▼
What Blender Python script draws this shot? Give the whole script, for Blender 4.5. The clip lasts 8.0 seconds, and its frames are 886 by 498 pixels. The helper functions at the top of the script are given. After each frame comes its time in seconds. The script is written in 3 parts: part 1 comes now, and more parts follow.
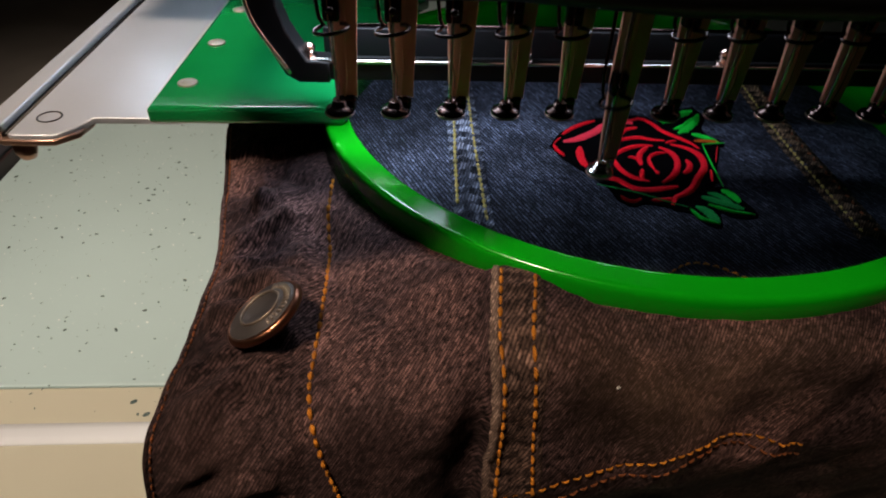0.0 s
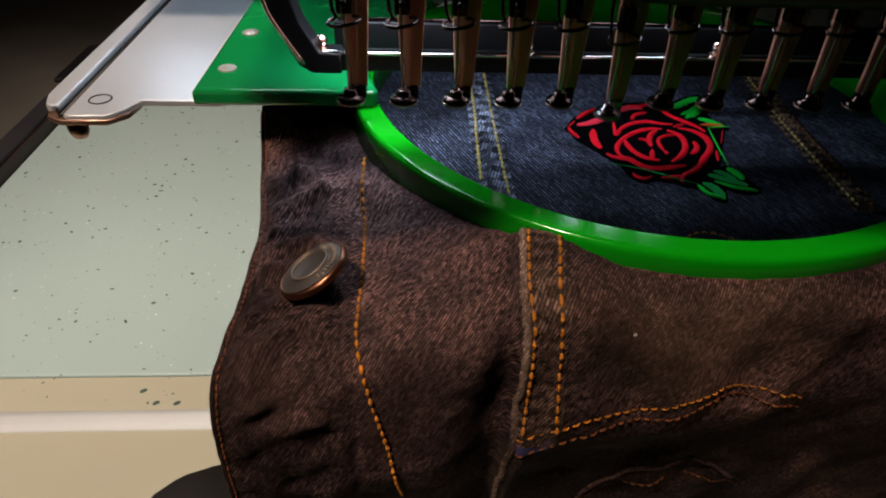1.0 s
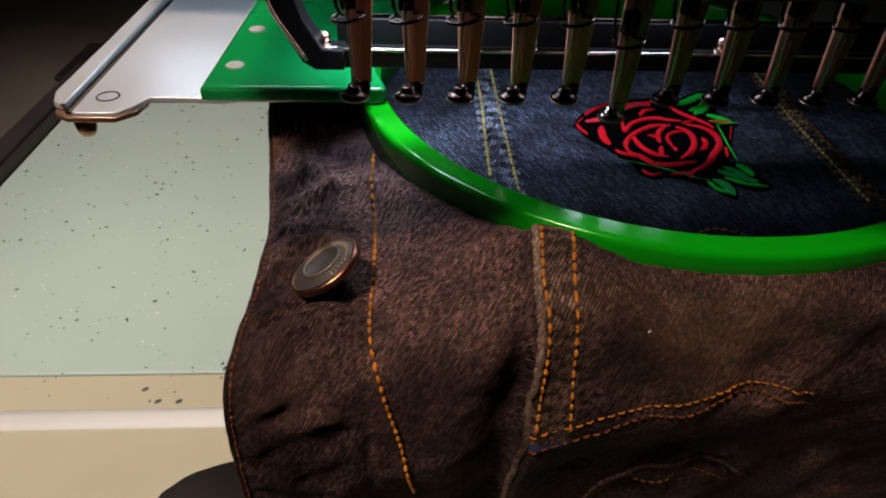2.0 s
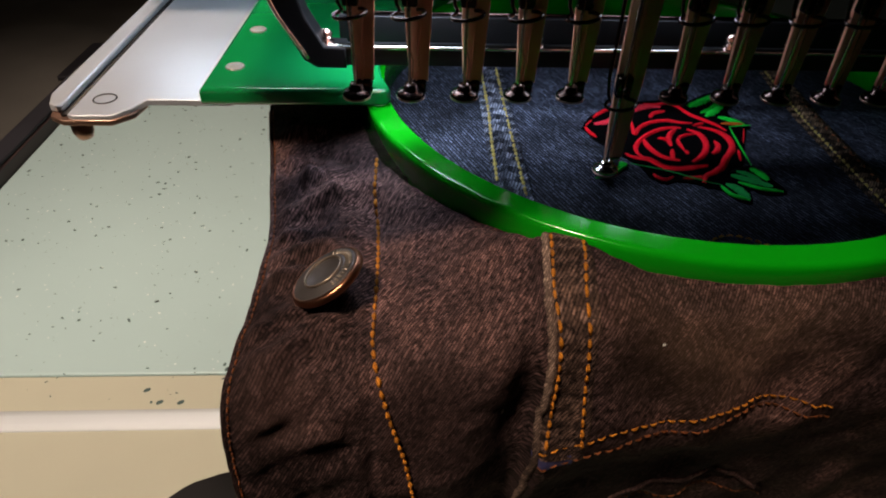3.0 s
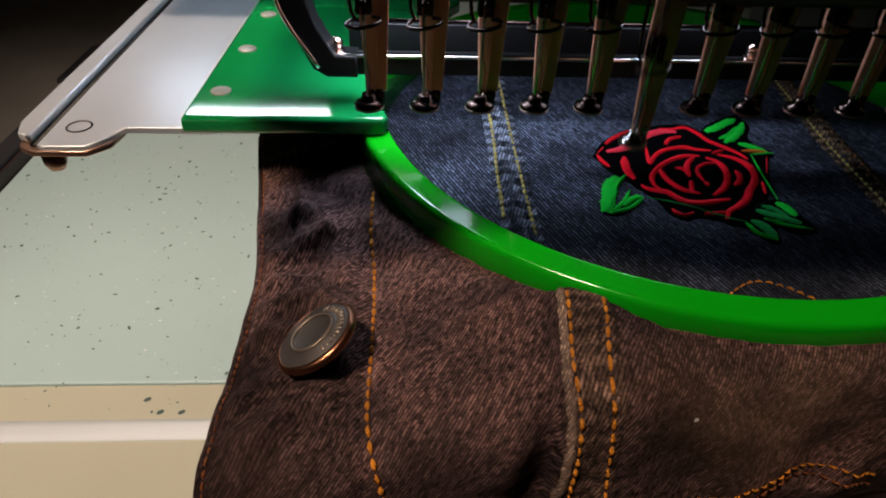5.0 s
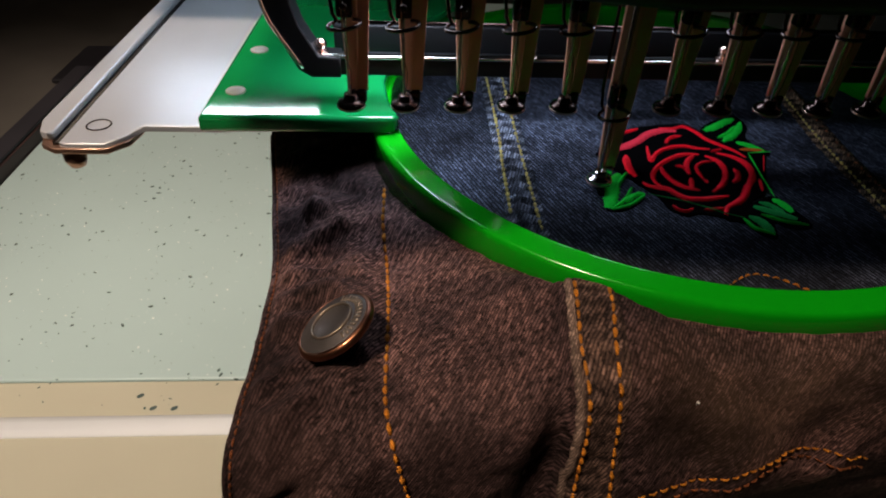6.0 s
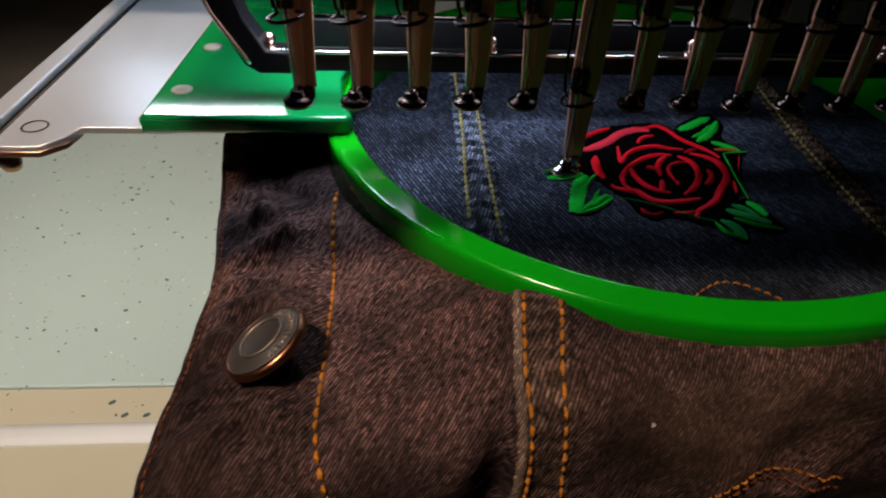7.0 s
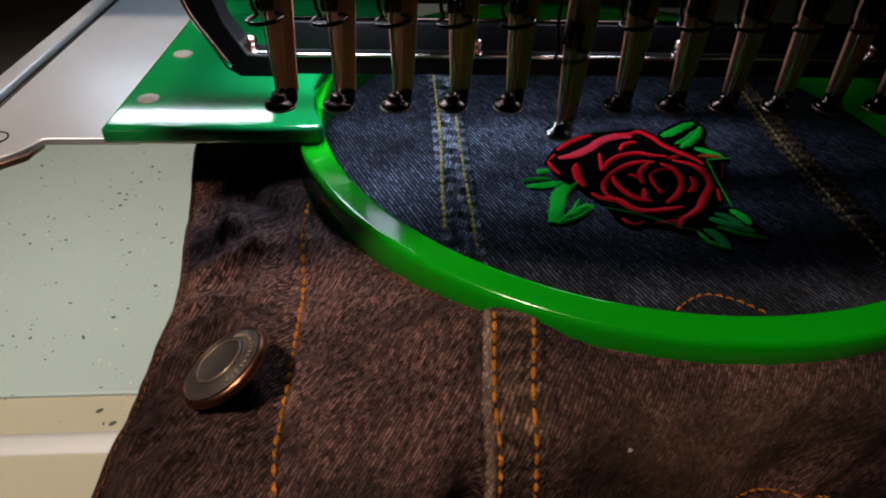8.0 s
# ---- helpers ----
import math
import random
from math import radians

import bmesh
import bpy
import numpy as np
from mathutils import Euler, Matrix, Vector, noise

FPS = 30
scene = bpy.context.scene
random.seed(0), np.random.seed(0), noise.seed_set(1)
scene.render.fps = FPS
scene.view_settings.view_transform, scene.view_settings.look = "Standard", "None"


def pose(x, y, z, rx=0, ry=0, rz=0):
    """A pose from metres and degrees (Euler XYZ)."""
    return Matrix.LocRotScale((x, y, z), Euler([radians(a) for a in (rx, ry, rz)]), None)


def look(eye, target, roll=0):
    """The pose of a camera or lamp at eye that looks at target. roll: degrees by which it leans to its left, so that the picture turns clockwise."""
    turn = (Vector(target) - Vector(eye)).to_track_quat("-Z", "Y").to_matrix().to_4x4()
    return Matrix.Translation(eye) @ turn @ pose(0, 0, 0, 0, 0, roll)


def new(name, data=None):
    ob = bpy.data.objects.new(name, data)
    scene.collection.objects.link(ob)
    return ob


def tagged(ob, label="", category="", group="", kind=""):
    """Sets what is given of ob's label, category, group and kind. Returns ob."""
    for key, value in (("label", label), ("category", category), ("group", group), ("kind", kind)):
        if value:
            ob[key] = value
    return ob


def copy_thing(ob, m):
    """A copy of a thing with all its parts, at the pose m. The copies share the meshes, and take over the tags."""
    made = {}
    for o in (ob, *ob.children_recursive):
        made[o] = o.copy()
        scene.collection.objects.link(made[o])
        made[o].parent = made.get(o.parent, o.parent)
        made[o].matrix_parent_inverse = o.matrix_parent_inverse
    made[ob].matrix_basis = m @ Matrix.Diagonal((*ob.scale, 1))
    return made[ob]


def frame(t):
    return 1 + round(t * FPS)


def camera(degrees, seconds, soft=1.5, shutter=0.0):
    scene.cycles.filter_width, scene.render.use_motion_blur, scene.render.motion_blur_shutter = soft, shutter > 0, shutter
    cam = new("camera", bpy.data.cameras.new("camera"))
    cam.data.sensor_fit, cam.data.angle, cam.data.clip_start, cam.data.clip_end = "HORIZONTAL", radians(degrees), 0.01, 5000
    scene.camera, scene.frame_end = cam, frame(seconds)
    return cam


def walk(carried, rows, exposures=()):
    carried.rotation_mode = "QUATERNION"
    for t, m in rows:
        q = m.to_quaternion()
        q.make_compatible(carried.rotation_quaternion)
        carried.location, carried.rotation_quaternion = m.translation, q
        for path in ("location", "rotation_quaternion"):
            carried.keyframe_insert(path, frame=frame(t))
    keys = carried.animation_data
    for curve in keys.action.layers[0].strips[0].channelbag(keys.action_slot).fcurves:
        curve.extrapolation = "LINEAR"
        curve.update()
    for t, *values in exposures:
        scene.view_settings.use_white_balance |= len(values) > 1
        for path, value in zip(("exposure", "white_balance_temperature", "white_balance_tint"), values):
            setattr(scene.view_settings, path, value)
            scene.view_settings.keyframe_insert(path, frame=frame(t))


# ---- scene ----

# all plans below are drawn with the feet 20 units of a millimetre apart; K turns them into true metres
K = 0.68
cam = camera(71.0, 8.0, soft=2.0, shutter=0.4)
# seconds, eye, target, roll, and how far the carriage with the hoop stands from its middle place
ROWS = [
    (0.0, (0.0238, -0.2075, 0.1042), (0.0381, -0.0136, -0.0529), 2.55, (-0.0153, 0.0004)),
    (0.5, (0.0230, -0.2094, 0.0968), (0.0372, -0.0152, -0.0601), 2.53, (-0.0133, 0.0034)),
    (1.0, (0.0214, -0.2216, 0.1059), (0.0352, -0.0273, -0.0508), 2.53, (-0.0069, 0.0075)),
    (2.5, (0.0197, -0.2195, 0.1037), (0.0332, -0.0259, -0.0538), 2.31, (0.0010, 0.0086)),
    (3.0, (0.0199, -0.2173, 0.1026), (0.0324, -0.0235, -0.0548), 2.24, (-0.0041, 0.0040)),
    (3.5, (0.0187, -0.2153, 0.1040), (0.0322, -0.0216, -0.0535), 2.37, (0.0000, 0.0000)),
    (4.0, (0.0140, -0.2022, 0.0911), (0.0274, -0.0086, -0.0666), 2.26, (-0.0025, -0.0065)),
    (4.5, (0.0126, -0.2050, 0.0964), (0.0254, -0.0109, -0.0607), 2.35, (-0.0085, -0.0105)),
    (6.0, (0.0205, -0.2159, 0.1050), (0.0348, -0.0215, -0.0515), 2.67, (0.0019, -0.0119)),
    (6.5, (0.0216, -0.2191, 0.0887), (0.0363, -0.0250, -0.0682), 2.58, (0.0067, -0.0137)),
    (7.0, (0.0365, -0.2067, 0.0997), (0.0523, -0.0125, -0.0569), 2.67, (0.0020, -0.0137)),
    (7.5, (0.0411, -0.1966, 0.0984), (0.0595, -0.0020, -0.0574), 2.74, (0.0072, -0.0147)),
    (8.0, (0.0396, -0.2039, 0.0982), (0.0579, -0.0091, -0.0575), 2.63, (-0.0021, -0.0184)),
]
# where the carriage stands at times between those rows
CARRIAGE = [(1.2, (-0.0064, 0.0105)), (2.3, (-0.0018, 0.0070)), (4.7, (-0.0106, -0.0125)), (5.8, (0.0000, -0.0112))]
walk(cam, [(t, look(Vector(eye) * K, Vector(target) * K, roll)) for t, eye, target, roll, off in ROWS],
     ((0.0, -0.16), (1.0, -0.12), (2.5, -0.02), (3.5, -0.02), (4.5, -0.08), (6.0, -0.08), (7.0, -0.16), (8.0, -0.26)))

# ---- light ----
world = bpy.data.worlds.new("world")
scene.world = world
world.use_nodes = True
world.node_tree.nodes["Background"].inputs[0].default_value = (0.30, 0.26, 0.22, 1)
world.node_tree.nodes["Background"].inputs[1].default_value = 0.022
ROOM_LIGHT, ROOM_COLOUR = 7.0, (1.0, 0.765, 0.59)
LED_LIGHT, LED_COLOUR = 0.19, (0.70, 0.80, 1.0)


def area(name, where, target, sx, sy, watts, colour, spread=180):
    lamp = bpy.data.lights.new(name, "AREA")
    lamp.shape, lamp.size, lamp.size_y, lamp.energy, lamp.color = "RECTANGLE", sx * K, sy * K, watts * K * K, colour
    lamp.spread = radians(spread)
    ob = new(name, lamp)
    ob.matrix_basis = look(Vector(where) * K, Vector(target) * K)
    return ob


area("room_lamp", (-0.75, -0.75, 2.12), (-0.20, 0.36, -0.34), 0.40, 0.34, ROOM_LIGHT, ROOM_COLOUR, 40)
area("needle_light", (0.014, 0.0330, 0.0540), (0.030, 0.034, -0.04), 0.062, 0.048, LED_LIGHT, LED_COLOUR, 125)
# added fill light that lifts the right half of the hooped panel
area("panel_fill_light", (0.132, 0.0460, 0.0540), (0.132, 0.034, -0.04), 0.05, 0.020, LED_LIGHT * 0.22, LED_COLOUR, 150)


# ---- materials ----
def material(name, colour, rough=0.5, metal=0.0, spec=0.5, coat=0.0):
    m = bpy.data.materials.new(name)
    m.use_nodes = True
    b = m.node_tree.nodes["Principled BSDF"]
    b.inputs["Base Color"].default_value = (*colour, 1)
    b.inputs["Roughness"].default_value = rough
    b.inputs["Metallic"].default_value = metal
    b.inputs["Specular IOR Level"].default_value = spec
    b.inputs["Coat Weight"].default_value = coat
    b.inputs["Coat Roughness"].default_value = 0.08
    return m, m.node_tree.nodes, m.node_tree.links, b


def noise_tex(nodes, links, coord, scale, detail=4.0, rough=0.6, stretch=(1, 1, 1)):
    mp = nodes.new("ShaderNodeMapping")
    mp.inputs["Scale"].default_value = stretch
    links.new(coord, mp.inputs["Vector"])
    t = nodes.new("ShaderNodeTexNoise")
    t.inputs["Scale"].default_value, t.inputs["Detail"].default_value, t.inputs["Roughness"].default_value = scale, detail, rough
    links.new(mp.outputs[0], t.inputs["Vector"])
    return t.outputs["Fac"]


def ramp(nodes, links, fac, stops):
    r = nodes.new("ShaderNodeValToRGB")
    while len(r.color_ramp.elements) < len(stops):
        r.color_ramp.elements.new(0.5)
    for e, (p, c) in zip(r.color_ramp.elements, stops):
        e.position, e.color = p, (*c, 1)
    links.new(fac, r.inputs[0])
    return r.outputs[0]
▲
TO BE DONE: Your answer should be one number: how many lines in the material above contain the string "None".

THE RESULT: 3